→ Requirements
What is needed is an exact copy of the lines from the one containing "for t, m in" to the one containing "import functools", both lines included, and no other lines.

→ Dataset extract
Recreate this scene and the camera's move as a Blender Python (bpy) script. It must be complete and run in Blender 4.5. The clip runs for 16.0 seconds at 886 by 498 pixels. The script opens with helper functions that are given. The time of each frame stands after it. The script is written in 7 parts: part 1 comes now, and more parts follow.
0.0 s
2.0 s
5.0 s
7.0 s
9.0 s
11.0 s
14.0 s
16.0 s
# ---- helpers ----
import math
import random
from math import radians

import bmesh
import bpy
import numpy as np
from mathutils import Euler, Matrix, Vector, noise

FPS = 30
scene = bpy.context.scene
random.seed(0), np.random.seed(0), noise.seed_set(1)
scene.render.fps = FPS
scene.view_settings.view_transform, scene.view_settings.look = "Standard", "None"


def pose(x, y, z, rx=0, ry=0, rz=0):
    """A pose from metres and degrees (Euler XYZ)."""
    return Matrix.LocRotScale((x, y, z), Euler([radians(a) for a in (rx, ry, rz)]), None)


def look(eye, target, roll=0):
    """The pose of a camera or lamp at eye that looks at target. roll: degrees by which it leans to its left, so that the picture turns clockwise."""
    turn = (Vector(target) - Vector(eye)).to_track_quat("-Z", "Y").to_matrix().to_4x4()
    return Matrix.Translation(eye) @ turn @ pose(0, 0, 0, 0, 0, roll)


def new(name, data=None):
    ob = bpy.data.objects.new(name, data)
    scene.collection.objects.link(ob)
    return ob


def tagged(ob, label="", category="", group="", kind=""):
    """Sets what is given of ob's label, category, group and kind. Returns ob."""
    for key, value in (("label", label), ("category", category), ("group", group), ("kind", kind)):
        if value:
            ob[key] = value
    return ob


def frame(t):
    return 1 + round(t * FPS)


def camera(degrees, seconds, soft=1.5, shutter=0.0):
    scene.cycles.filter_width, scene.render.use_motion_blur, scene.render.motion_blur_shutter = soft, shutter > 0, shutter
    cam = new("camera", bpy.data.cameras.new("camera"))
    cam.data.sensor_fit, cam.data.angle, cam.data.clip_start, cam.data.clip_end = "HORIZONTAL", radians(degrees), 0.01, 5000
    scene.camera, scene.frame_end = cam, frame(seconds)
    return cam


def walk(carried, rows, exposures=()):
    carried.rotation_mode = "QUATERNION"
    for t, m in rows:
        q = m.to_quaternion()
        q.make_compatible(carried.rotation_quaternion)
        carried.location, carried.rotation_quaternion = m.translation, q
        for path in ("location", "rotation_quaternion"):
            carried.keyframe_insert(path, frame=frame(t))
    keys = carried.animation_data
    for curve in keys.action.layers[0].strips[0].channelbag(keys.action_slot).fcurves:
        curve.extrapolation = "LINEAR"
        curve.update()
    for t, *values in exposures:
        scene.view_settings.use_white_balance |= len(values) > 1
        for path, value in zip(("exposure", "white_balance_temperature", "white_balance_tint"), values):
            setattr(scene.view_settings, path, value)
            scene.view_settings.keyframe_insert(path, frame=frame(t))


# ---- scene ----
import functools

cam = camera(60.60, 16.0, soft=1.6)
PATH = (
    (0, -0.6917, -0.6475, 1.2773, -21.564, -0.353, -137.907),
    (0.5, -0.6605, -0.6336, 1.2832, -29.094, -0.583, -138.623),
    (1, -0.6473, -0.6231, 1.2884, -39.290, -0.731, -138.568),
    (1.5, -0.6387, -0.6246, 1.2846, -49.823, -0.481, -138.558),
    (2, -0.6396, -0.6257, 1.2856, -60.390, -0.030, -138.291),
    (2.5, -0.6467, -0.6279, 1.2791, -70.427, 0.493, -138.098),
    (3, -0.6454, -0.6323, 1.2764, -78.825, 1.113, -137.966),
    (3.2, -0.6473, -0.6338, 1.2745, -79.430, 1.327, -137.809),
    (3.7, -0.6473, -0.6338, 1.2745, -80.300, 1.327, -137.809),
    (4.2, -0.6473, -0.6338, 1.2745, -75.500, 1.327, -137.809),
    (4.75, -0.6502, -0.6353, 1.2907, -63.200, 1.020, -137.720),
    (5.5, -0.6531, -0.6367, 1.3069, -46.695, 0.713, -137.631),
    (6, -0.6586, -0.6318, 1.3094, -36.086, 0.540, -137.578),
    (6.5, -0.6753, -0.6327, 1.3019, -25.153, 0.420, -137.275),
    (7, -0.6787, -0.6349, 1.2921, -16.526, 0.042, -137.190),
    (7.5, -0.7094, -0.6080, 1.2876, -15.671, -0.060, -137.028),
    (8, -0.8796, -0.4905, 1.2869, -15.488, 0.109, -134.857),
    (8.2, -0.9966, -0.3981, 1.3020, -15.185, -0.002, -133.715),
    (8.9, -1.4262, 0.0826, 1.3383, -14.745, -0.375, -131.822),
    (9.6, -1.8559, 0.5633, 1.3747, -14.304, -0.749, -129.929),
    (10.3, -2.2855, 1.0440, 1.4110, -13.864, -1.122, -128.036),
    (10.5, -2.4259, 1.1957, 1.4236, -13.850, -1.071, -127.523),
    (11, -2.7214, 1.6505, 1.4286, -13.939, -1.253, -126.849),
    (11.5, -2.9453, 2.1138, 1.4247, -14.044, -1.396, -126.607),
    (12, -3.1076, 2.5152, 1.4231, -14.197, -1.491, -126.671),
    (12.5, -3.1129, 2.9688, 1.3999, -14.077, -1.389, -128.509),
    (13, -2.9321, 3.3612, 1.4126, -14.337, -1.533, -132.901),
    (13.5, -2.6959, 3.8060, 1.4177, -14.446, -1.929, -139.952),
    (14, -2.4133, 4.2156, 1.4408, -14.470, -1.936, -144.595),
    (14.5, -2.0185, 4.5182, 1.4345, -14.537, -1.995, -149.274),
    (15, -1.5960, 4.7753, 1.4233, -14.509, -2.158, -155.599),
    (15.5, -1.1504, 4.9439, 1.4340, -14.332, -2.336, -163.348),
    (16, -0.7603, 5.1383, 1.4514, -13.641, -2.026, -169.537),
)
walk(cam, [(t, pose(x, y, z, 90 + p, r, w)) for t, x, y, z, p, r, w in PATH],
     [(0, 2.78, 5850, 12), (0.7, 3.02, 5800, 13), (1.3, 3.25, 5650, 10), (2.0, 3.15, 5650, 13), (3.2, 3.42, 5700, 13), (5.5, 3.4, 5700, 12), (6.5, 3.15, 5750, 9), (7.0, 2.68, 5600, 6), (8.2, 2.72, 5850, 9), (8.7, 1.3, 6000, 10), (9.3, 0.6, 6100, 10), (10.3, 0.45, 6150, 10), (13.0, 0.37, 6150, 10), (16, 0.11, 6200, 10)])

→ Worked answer
    for t, m in rows:
        q = m.to_quaternion()
        q.make_compatible(carried.rotation_quaternion)
        carried.location, carried.rotation_quaternion = m.translation, q
        for path in ("location", "rotation_quaternion"):
            carried.keyframe_insert(path, frame=frame(t))
    keys = carried.animation_data
    for curve in keys.action.layers[0].strips[0].channelbag(keys.action_slot).fcurves:
        curve.extrapolation = "LINEAR"
        curve.update()
    for t, *values in exposures:
        scene.view_settings.use_white_balance |= len(values) > 1
        for path, value in zip(("exposure", "white_balance_temperature", "white_balance_tint"), values):
            setattr(scene.view_settings, path, value)
            scene.view_settings.keyframe_insert(path, frame=frame(t))


# ---- scene ----
import functools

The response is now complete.